====== Collected material ======

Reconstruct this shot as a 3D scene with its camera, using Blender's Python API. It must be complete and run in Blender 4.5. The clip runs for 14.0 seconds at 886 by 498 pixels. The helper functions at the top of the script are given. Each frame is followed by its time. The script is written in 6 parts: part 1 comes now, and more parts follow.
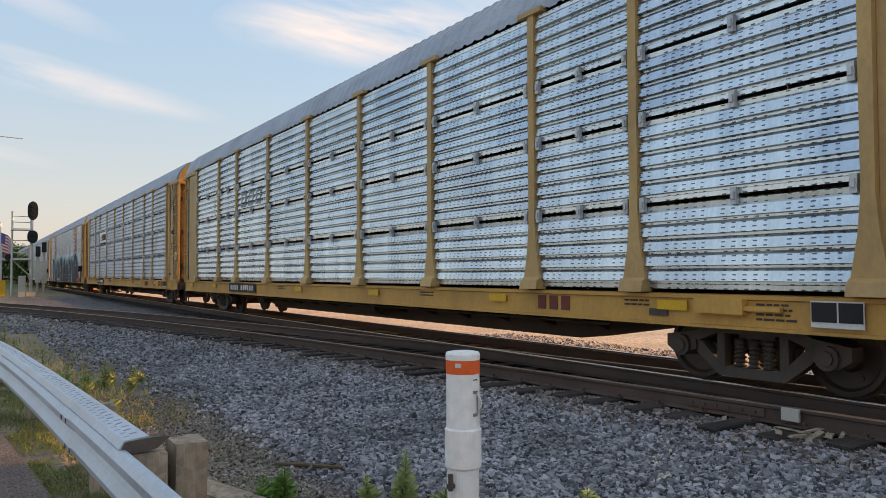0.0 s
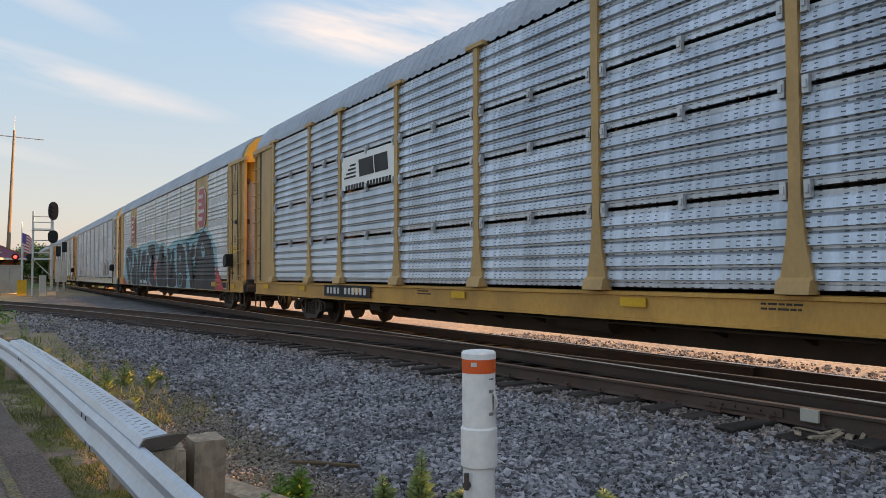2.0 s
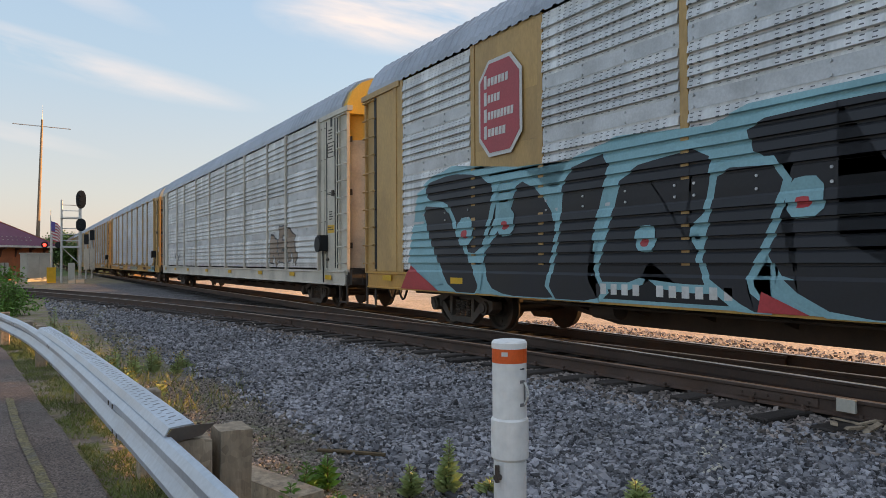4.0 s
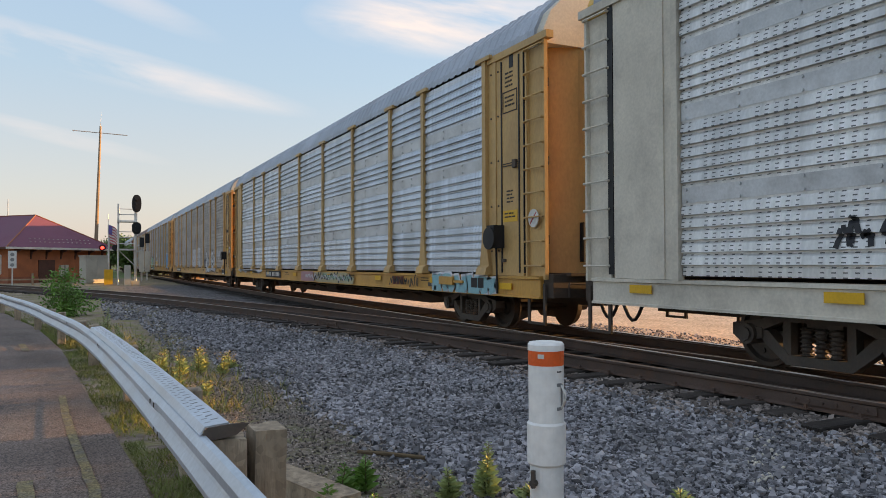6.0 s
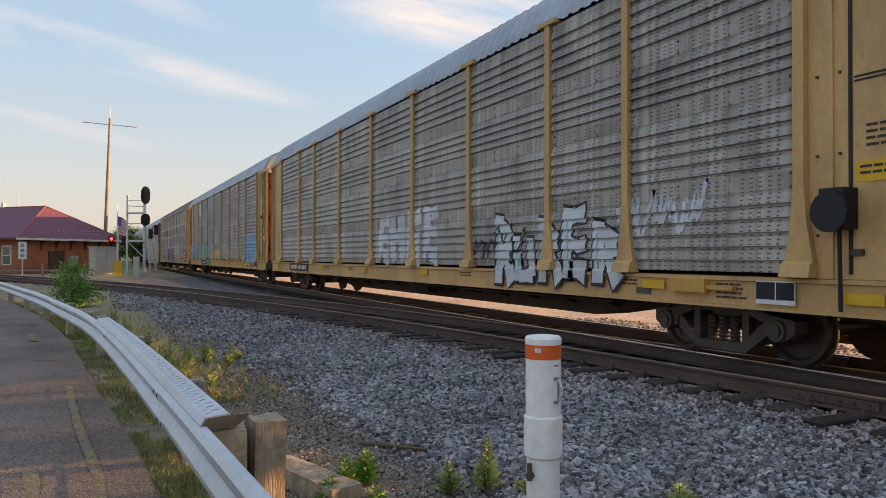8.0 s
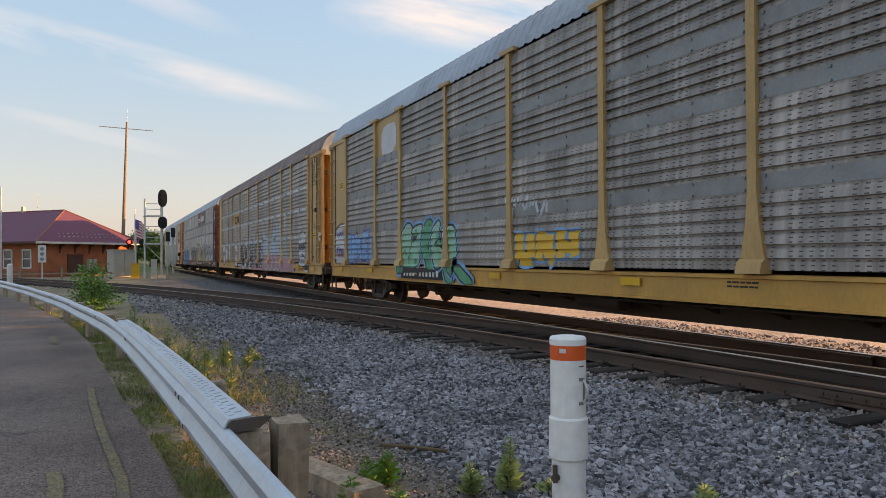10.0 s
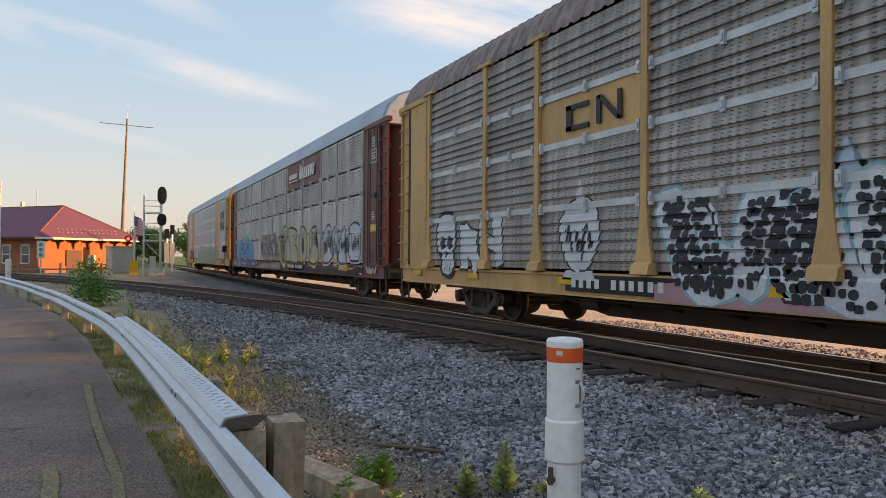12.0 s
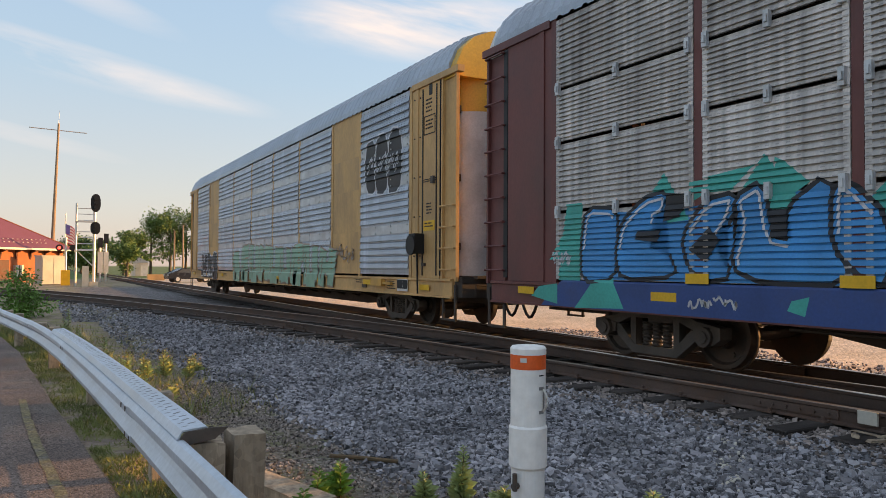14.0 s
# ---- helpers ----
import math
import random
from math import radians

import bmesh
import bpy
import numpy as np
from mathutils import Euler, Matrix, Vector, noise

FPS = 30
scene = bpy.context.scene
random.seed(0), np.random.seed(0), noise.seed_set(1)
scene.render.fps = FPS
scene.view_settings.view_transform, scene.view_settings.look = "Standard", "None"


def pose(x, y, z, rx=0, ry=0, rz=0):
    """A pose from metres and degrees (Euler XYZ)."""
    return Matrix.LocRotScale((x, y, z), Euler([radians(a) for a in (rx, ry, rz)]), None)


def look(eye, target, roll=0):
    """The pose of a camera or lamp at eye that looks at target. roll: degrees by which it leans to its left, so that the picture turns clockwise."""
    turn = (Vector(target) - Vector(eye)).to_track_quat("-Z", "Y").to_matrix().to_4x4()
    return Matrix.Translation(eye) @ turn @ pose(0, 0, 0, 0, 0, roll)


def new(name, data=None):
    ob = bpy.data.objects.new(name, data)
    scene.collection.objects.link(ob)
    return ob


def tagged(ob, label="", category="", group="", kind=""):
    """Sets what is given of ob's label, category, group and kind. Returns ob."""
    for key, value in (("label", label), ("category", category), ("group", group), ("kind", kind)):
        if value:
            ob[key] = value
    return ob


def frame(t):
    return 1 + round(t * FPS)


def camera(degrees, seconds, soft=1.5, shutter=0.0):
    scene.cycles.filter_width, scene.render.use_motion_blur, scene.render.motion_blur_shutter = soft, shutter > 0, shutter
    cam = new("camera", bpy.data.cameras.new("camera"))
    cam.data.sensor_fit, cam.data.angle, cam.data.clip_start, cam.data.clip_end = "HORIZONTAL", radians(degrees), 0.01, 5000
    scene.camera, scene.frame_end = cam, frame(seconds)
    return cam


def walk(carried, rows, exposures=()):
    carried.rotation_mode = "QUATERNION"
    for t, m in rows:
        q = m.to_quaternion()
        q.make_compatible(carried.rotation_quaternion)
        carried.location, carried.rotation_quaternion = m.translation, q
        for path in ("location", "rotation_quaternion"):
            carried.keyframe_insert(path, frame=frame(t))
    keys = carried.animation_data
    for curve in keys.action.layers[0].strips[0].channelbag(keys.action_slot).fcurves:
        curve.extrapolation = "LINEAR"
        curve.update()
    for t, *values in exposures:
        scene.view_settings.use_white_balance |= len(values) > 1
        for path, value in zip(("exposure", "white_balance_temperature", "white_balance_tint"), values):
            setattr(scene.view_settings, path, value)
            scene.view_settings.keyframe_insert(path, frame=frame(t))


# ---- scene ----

======

**Task statement**
Of the lines above, how many include the word "frame"? Reply with the number alone.

**Solution to the exercise**
5